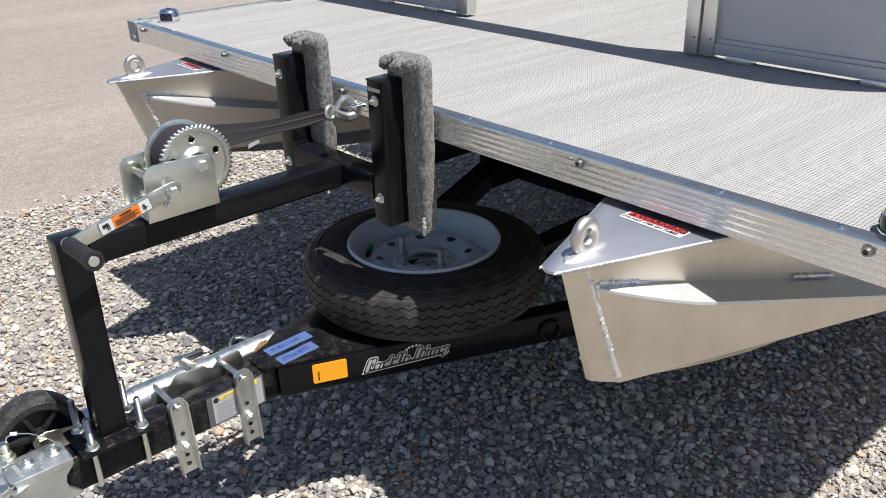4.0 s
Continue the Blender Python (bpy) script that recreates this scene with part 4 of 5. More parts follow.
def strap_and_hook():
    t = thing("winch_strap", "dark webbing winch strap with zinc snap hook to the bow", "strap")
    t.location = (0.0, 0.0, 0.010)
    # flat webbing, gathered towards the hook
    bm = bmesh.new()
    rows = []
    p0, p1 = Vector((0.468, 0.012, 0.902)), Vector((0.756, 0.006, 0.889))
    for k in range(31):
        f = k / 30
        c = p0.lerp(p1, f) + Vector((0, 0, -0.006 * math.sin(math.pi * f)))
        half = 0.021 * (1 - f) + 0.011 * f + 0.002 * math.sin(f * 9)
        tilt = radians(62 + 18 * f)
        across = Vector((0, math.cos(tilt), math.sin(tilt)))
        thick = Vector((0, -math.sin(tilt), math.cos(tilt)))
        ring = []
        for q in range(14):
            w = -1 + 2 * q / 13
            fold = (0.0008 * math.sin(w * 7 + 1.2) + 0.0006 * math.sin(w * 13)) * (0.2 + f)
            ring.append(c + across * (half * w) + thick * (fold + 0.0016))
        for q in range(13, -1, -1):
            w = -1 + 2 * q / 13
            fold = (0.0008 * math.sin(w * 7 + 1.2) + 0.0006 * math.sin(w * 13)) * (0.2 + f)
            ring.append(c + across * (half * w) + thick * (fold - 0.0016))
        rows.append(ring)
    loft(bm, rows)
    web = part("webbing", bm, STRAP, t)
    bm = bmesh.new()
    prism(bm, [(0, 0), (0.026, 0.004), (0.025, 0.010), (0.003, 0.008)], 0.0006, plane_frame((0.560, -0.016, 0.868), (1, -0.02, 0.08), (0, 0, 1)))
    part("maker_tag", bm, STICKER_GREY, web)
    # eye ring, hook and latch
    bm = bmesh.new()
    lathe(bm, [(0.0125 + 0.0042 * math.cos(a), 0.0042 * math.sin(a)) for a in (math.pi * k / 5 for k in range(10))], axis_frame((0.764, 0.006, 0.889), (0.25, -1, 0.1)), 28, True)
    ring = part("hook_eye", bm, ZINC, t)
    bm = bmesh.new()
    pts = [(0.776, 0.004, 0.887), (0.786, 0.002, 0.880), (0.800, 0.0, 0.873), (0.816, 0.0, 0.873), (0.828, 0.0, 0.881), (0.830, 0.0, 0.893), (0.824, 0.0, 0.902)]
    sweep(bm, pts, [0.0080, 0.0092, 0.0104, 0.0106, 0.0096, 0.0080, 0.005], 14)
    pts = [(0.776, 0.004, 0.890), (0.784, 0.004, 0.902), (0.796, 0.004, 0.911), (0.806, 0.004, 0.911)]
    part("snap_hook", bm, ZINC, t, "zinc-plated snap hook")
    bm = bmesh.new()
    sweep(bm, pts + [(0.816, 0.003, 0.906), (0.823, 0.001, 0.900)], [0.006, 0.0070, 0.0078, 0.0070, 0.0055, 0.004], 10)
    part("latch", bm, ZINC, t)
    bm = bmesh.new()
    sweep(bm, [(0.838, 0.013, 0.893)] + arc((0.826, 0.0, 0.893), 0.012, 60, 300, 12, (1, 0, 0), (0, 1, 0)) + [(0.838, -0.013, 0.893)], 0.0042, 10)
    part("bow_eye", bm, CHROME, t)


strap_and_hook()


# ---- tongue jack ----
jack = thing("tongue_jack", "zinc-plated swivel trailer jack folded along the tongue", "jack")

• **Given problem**
Copy the material exactly. Do not include the pictures.

• **Answer to this exercise**
4.0 s
Continue the Blender Python (bpy) script that recreates this scene with part 4 of 5. More parts follow.
def strap_and_hook():
    t = thing("winch_strap", "dark webbing winch strap with zinc snap hook to the bow", "strap")
    t.location = (0.0, 0.0, 0.010)
    # flat webbing, gathered towards the hook
    bm = bmesh.new()
    rows = []
    p0, p1 = Vector((0.468, 0.012, 0.902)), Vector((0.756, 0.006, 0.889))
    for k in range(31):
        f = k / 30
        c = p0.lerp(p1, f) + Vector((0, 0, -0.006 * math.sin(math.pi * f)))
        half = 0.021 * (1 - f) + 0.011 * f + 0.002 * math.sin(f * 9)
        tilt = radians(62 + 18 * f)
        across = Vector((0, math.cos(tilt), math.sin(tilt)))
        thick = Vector((0, -math.sin(tilt), math.cos(tilt)))
        ring = []
        for q in range(14):
            w = -1 + 2 * q / 13
            fold = (0.0008 * math.sin(w * 7 + 1.2) + 0.0006 * math.sin(w * 13)) * (0.2 + f)
            ring.append(c + across * (half * w) + thick * (fold + 0.0016))
        for q in range(13, -1, -1):
            w = -1 + 2 * q / 13
            fold = (0.0008 * math.sin(w * 7 + 1.2) + 0.0006 * math.sin(w * 13)) * (0.2 + f)
            ring.append(c + across * (half * w) + thick * (fold - 0.0016))
        rows.append(ring)
    loft(bm, rows)
    web = part("webbing", bm, STRAP, t)
    bm = bmesh.new()
    prism(bm, [(0, 0), (0.026, 0.004), (0.025, 0.010), (0.003, 0.008)], 0.0006, plane_frame((0.560, -0.016, 0.868), (1, -0.02, 0.08), (0, 0, 1)))
    part("maker_tag", bm, STICKER_GREY, web)
    # eye ring, hook and latch
    bm = bmesh.new()
    lathe(bm, [(0.0125 + 0.0042 * math.cos(a), 0.0042 * math.sin(a)) for a in (math.pi * k / 5 for k in range(10))], axis_frame((0.764, 0.006, 0.889), (0.25, -1, 0.1)), 28, True)
    ring = part("hook_eye", bm, ZINC, t)
    bm = bmesh.new()
    pts = [(0.776, 0.004, 0.887), (0.786, 0.002, 0.880), (0.800, 0.0, 0.873), (0.816, 0.0, 0.873), (0.828, 0.0, 0.881), (0.830, 0.0, 0.893), (0.824, 0.0, 0.902)]
    sweep(bm, pts, [0.0080, 0.0092, 0.0104, 0.0106, 0.0096, 0.0080, 0.005], 14)
    pts = [(0.776, 0.004, 0.890), (0.784, 0.004, 0.902), (0.796, 0.004, 0.911), (0.806, 0.004, 0.911)]
    part("snap_hook", bm, ZINC, t, "zinc-plated snap hook")
    bm = bmesh.new()
    sweep(bm, pts + [(0.816, 0.003, 0.906), (0.823, 0.001, 0.900)], [0.006, 0.0070, 0.0078, 0.0070, 0.0055, 0.004], 10)
    part("latch", bm, ZINC, t)
    bm = bmesh.new()
    sweep(bm, [(0.838, 0.013, 0.893)] + arc((0.826, 0.0, 0.893), 0.012, 60, 300, 12, (1, 0, 0), (0, 1, 0)) + [(0.838, -0.013, 0.893)], 0.0042, 10)
    part("bow_eye", bm, CHROME, t)


strap_and_hook()


# ---- tongue jack ----
jack = thing("tongue_jack", "zinc-plated swivel trailer jack folded along the tongue", "jack")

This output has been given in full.